The town’s Democrats also said Saccomandi is misleading residents about the need for nonpartisan elections in Millburn. According to Saccomandi, when he initially ran for township committee in 2022, he was “required” to change his party affiliation from Democrat to Republican in order to get on the ballot.

“When I got into local politics, I was a Democrat. I’d been a Democrat for over a decade. Now, because I had started going to meetings, and I was speaking out against the all-Democrat [township committee], there was no way that they would let me run as a Democrat. So I had to change parties just to run,” Saccomandi said in a February interview with the local charter commission, which prepared a report recommending the government changes.

Campaign mailers advocating for residents to vote yes on Thursday shared with Gothamist include a quote from Saccomandi saying he was “forced to change parties to run.”

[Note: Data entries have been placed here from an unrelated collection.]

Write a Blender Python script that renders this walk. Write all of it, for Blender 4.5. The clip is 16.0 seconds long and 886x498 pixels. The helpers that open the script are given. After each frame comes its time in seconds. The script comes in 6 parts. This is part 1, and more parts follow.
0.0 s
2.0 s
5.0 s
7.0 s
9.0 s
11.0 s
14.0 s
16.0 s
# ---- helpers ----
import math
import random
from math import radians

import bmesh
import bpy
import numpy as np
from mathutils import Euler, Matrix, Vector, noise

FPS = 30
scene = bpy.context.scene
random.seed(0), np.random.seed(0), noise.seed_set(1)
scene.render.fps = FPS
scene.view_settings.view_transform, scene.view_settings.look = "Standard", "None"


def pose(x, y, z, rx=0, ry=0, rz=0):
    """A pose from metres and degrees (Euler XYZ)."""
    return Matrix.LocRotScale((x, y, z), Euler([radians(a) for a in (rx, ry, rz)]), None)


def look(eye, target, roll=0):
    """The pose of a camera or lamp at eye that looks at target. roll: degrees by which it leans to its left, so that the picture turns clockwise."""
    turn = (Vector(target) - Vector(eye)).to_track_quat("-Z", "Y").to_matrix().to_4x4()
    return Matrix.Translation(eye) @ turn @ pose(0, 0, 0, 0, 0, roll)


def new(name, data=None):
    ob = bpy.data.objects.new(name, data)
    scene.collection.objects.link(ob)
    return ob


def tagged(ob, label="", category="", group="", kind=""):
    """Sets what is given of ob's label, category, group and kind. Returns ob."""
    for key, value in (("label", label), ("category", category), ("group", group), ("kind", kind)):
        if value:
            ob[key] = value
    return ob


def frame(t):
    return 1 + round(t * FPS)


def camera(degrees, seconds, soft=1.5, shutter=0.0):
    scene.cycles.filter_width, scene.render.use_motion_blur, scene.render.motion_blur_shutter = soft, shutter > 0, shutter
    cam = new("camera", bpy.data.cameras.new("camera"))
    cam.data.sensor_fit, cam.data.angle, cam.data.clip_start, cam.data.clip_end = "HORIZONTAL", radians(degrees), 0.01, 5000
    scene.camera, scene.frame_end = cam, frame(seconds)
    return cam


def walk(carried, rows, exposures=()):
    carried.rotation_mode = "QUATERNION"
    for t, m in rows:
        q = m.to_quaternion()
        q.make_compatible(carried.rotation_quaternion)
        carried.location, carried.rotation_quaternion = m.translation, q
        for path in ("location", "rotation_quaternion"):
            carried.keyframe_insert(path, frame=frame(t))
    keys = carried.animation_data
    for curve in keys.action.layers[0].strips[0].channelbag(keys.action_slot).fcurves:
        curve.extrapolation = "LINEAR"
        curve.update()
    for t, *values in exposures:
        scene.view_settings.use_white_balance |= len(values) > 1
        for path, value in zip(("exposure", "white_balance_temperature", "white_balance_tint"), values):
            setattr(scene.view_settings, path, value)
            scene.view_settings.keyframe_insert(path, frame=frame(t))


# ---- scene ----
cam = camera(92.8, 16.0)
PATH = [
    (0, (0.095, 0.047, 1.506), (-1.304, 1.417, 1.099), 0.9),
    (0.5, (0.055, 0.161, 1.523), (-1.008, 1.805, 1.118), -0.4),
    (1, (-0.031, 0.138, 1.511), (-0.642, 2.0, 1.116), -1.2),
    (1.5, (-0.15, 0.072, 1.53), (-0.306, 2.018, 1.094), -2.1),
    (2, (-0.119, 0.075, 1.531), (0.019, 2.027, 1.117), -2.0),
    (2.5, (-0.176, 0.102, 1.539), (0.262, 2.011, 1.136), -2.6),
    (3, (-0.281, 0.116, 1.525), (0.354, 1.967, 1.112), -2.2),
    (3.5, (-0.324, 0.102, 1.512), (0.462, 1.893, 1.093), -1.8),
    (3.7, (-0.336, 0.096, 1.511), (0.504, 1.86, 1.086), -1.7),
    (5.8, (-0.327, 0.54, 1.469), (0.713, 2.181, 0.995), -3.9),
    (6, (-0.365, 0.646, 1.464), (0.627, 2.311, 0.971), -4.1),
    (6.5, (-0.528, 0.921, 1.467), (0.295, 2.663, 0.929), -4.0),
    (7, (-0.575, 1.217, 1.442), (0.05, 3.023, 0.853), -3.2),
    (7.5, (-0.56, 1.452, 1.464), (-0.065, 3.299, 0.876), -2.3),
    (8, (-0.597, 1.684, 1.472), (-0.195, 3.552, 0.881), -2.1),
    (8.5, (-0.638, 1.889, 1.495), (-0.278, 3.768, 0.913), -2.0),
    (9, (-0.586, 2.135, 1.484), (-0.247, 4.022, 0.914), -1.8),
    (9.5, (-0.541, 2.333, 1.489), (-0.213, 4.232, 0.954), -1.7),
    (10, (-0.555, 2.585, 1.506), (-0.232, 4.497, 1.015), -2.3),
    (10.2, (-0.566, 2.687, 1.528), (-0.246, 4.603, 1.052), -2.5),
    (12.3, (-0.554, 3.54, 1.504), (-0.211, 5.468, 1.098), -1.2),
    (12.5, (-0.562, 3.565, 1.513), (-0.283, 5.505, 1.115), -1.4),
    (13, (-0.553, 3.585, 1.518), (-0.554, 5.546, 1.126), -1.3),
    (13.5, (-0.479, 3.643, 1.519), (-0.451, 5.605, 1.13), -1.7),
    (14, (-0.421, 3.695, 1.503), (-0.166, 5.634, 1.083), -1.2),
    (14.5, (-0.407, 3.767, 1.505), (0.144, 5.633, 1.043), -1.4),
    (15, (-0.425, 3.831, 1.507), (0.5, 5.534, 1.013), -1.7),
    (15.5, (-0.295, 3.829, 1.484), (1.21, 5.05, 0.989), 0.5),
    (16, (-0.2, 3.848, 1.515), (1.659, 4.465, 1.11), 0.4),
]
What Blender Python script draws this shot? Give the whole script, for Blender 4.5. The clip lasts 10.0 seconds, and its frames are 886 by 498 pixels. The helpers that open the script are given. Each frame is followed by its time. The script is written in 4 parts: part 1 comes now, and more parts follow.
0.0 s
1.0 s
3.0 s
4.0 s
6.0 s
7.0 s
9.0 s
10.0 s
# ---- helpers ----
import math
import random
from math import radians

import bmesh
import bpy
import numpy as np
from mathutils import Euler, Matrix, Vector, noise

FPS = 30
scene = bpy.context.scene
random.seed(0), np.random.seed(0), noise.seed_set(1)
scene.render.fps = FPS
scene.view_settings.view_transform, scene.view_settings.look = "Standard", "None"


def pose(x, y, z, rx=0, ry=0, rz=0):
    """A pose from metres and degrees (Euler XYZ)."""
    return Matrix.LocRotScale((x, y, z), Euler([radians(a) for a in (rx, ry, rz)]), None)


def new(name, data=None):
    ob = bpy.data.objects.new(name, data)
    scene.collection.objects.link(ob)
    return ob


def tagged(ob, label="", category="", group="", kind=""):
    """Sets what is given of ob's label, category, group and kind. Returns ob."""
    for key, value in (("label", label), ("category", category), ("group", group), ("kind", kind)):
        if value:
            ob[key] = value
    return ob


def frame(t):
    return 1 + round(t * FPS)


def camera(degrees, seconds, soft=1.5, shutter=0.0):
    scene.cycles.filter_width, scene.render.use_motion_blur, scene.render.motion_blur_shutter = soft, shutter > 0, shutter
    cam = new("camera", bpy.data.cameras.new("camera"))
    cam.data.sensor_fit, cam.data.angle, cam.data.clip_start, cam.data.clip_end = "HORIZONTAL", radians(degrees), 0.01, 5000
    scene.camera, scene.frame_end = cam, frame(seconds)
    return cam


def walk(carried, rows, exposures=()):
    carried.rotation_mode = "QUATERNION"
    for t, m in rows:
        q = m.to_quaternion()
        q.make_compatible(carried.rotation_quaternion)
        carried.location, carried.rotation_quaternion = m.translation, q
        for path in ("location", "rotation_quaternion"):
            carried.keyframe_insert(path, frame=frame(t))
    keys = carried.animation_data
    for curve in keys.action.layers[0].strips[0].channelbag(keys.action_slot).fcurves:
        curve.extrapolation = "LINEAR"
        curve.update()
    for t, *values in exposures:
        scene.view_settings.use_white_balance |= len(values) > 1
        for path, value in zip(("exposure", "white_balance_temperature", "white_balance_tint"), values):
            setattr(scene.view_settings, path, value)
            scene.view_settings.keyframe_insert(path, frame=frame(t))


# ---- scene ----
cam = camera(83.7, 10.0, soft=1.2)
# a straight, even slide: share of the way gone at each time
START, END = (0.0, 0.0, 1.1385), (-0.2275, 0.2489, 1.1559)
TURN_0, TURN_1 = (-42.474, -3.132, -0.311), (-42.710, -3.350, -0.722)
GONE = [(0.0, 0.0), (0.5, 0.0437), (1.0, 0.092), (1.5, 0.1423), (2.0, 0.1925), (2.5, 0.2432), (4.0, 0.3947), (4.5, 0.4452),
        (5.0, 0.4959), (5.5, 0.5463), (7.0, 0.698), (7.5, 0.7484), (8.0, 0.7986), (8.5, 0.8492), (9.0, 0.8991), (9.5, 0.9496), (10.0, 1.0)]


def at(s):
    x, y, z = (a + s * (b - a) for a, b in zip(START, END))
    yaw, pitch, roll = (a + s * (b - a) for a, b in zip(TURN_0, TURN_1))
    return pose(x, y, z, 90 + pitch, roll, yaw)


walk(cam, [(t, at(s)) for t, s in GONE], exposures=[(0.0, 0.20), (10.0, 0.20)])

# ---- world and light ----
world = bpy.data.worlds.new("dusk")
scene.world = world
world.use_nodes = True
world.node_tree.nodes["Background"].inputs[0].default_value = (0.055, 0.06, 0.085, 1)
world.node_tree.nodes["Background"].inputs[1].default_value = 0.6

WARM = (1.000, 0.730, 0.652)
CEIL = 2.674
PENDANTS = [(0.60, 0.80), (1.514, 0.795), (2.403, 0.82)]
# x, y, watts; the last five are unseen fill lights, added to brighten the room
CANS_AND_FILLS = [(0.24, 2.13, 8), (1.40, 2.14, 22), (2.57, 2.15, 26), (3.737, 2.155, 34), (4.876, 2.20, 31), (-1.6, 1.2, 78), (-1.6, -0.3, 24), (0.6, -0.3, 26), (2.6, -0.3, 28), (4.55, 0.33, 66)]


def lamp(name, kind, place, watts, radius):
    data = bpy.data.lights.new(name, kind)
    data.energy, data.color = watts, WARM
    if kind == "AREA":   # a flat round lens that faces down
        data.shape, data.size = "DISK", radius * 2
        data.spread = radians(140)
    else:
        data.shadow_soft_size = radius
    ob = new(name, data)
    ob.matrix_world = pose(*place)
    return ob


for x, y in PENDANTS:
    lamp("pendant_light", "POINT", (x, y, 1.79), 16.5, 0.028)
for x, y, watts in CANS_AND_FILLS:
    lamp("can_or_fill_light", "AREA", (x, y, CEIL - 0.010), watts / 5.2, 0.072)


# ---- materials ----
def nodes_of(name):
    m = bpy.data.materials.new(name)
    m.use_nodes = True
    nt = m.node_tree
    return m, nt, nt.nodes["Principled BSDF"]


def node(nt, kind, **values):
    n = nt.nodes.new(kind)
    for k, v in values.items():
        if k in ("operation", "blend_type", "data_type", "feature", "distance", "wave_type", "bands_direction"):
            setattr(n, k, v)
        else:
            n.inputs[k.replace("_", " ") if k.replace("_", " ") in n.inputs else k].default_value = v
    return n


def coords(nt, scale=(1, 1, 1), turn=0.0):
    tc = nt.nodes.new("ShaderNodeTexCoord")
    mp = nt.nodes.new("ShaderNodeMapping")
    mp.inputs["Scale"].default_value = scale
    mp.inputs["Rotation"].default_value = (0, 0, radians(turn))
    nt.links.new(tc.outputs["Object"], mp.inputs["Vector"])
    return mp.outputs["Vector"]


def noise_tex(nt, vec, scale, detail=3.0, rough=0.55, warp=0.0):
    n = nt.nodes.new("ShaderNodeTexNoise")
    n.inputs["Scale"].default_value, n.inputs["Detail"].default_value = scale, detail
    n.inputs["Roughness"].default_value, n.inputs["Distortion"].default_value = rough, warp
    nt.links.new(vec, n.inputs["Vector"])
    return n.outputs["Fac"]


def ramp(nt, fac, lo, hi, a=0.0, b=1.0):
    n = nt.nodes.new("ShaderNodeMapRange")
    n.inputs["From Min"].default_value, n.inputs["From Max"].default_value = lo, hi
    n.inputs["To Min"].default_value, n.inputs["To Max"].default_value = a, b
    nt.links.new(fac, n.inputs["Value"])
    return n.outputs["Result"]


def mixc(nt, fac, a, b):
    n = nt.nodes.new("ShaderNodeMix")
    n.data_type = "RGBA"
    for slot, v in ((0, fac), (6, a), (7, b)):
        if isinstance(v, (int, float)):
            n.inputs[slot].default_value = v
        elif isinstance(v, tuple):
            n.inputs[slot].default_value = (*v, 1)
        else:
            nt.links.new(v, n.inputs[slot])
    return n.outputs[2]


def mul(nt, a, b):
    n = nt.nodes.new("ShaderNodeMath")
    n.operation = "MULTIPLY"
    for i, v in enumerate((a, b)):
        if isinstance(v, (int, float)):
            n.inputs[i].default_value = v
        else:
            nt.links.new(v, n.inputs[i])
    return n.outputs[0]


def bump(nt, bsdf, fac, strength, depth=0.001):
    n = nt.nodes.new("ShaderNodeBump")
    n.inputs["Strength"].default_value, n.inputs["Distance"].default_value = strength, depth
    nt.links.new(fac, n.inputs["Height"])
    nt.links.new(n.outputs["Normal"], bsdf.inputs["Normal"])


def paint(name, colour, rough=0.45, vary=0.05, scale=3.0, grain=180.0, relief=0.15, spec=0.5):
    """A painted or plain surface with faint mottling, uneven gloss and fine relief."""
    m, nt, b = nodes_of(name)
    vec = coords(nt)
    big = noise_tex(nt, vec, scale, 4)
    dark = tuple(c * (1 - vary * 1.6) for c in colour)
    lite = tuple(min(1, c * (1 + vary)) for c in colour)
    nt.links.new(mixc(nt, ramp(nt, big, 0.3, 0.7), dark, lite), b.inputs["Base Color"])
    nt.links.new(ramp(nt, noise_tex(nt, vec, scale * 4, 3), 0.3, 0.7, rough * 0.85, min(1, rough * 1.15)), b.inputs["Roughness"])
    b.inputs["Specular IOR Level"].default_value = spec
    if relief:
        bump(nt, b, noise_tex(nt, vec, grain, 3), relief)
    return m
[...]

Annette Romano, the former Democratic mayor of Millburn who was the chair of the Millburn Democratic Committee at the time, said Saccomandi never inquired about running on the Democratic ticket in town.

“ Frank Saccomandi never, ever asked to run as a Democratic candidate for township committee, ever,” she said.

She also suggested political cowardice on the part of Republicans.

“ When I ran for office 20 years ago, I ran for township committee when it was not popular to be a Democrat in Millburn,” Romano said. “I had the word ‘Democrat’ on my lawn signs. I never walked, I never ran away from it. It's just who I am. So it's kind of obvious what they're doing.”

Asked about the Democrats’ argument that he is misleading the public by claiming he was required to run as a Republican in 2022, Saccomandi told Gothamist: “ I think you're getting mired in the wrong details.”

“Bottom line, they would not let me run as a Democrat, and so I ran as a Republican, and that's the end of that,” he said.